UCLA David Geffen School of Medicine/UCLA Medical Center Los Angeles, CA
M. A. Eala1, J. Hernandez1, N. Chong1, M. L. Steinberg1, A. Kalbasi2, V. Reddy1, and R. R. Savjani1; 1Department of Radiation Oncology, University of California, Los Angeles, Los Angeles, CA, 2Department of Radiation Oncology, Stanford University School of Medicine, Stanford, CA
Purpose/Objective(s):In prospective clinical trials, data from enrolled patients are meticulously kept for each patient by the study investigators. After trial completion, these data are distilled into a few static figures that describe the primary and secondary objectives and endpoints of the study. However, large portions of the trial data are never examined as they remain siloed in tables that are largely inaccessible to both the study investigators and to oncology researchers broadly. We showcase how an online, interactive data visualizer can be built and deployed to allow for rapid data visualization of any variables collected as part of a clinical investigation. Materials/
Methods: We built a data visualization tool using all data from a completed phase II clinical trial in our department on pre-operative 5-day radiotherapy for soft tissue extremity sarcomas. Data were stored in our institutional database, which allowed for easy export using an API with a token. Importantly, data were anonymized such that no PHI information were included to identify patients. Using python packages for plotting Plotly and Dash, we constructed an online dashboard that allowed interrogation of all clinical trial variables for population inference, including demographic data, clinical outcomes, pathology results, surgical complications, treatment toxicities, and images from radiotherapy planning. Results: The online dashboard allowed users to dynamically select any variables to plot against each other or in groups. This included scatter plots with customizable sizes and colors of data on selected variables, histograms grouped by any categorical variable, box and scatter plots, survival plots for local failure/distant failure/overall survival (with integrated competing risk analyses), swimmer’s plots for wound complications, and a geographic map for patient enrollment.
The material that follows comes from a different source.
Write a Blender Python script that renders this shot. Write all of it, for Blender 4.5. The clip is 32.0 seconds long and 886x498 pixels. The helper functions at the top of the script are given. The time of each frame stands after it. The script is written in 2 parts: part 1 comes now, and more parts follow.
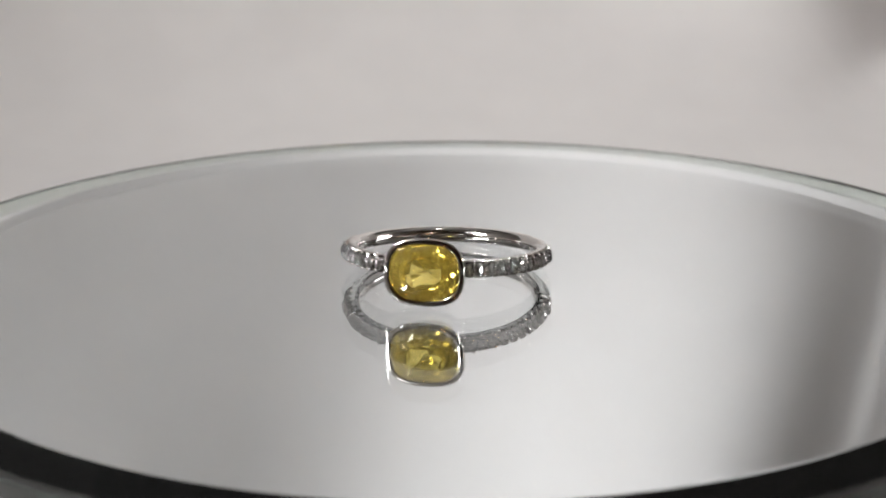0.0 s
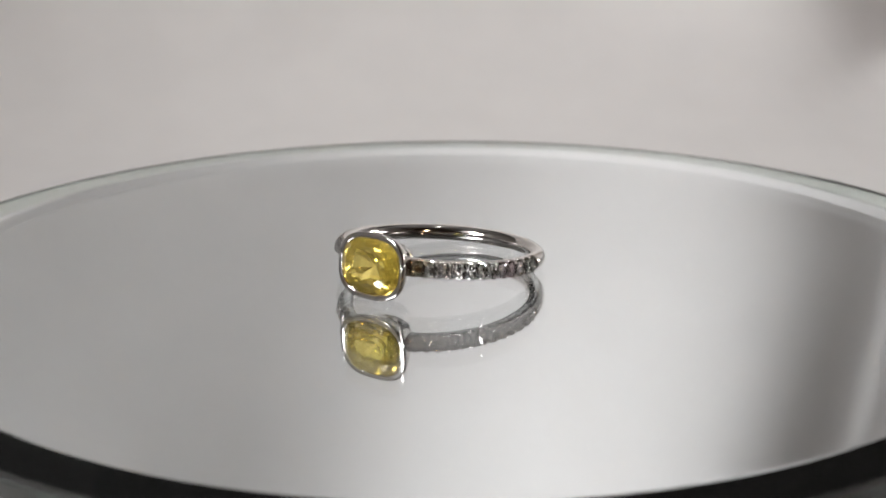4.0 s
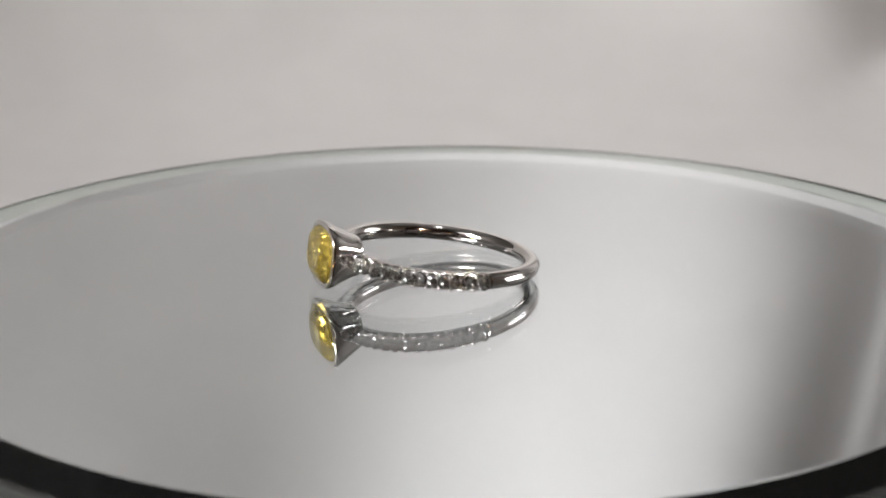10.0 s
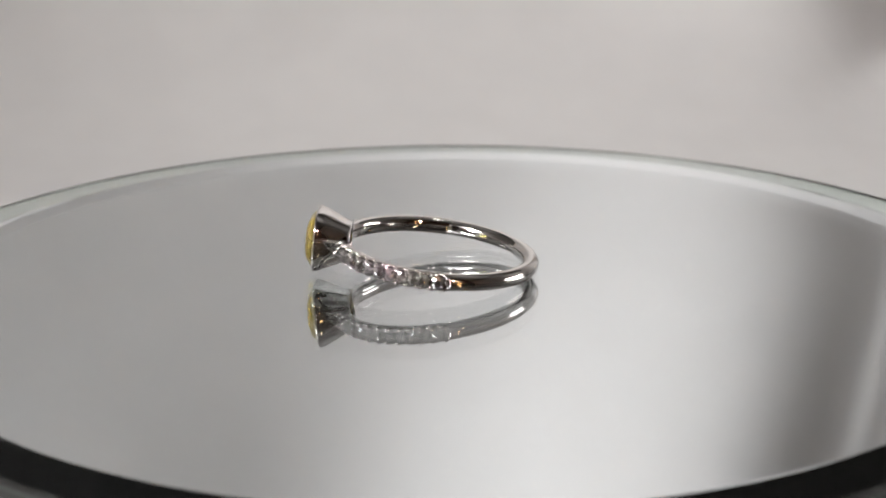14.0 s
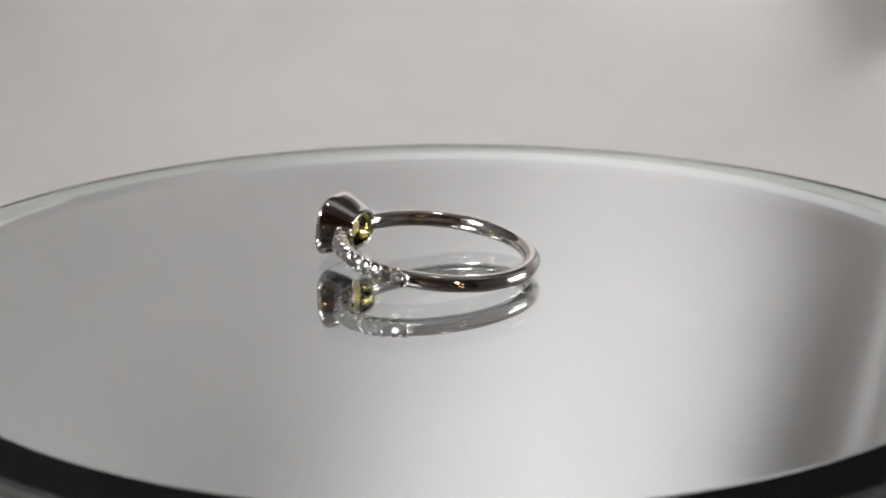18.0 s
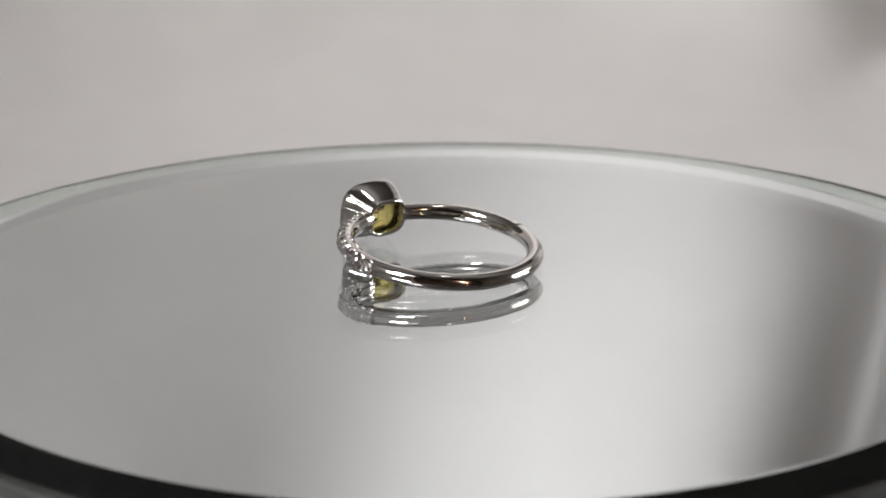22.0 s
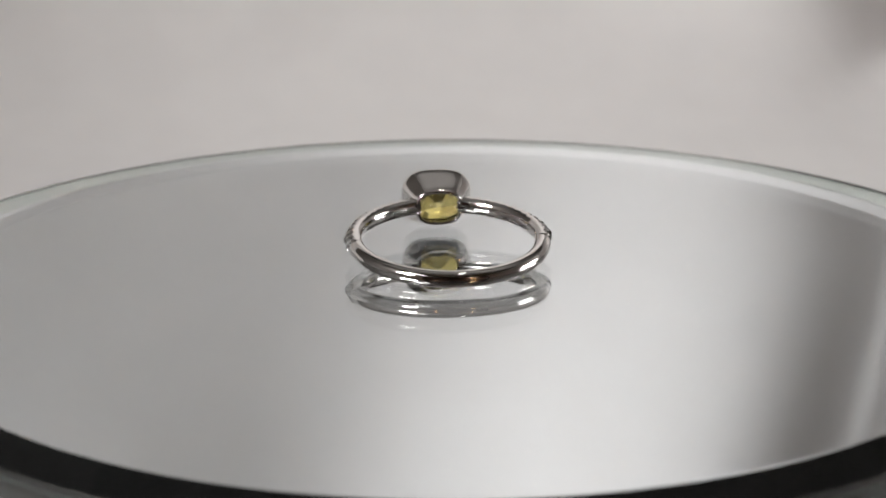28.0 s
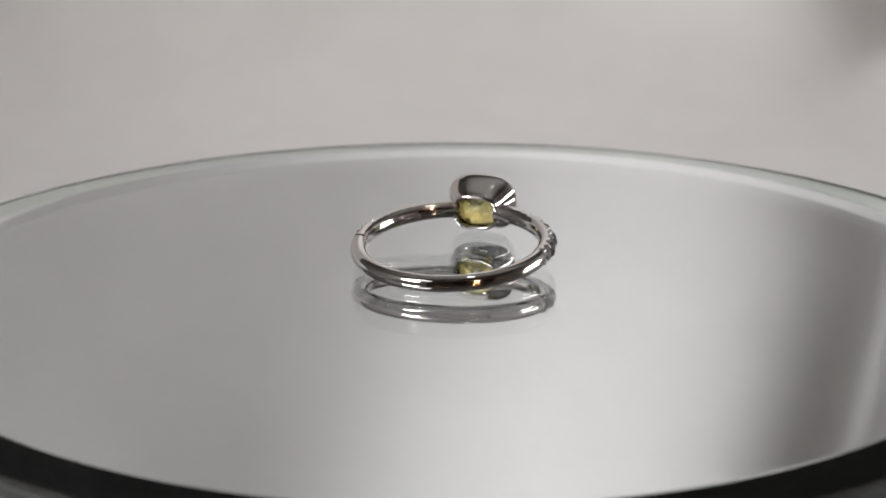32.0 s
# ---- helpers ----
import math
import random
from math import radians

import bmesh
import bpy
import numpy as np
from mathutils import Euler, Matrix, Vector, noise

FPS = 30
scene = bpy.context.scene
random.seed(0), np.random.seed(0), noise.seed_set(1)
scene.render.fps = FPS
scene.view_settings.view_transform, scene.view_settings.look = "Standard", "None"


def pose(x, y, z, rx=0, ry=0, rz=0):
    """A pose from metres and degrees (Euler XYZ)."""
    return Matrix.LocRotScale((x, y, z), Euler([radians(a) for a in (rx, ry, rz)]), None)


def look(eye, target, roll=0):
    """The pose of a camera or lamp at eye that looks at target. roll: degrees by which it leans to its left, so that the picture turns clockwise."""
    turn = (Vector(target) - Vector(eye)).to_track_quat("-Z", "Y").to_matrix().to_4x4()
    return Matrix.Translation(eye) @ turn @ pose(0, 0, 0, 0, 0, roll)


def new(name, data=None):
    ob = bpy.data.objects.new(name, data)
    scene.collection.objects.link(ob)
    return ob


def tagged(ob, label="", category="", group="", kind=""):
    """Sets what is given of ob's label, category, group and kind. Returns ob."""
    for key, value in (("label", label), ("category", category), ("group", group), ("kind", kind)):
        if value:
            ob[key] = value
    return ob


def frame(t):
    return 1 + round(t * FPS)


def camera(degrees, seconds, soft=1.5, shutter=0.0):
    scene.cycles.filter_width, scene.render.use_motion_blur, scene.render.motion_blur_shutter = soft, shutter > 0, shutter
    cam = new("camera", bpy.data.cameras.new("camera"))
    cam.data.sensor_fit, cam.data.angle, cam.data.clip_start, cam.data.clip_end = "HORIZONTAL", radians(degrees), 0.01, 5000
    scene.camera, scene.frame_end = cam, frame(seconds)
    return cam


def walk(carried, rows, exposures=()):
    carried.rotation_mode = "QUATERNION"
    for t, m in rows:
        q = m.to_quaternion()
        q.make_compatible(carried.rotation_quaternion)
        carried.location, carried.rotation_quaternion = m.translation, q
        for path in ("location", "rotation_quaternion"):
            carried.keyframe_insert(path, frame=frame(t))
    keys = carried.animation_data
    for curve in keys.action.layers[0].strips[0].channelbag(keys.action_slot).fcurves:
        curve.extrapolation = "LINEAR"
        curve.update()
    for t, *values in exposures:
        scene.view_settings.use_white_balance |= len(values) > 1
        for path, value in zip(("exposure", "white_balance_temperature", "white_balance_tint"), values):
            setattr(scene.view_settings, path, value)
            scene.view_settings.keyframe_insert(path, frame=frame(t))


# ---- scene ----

Further, we generated a tab that allowed for visualization of the gross tumor volume and radiation dose map overlayed on the planning CT Simulation scan in a montage. Lastly, we included a table to allow dynamic patient filtering by selecting any combination of criteria (e.g., age > 70 AND tumor size > 10 cm). The dashboard automatically updated to include only the selected patients. We deployed our dashboard online via the Google Cloud Platform. Conclusion: Our interactive data visualizer allows all data from a clinical trial to be readily accessed. This approach puts warehoused data into tables now at the fingertips of all interested clinicians and researchers without needing to request access, write additional code, or utilize any additional software to visualize data. We believe this novel approach should transform how clinical trial data are shared to enhance transparency and help discover otherwise unseen insights in clinical trials.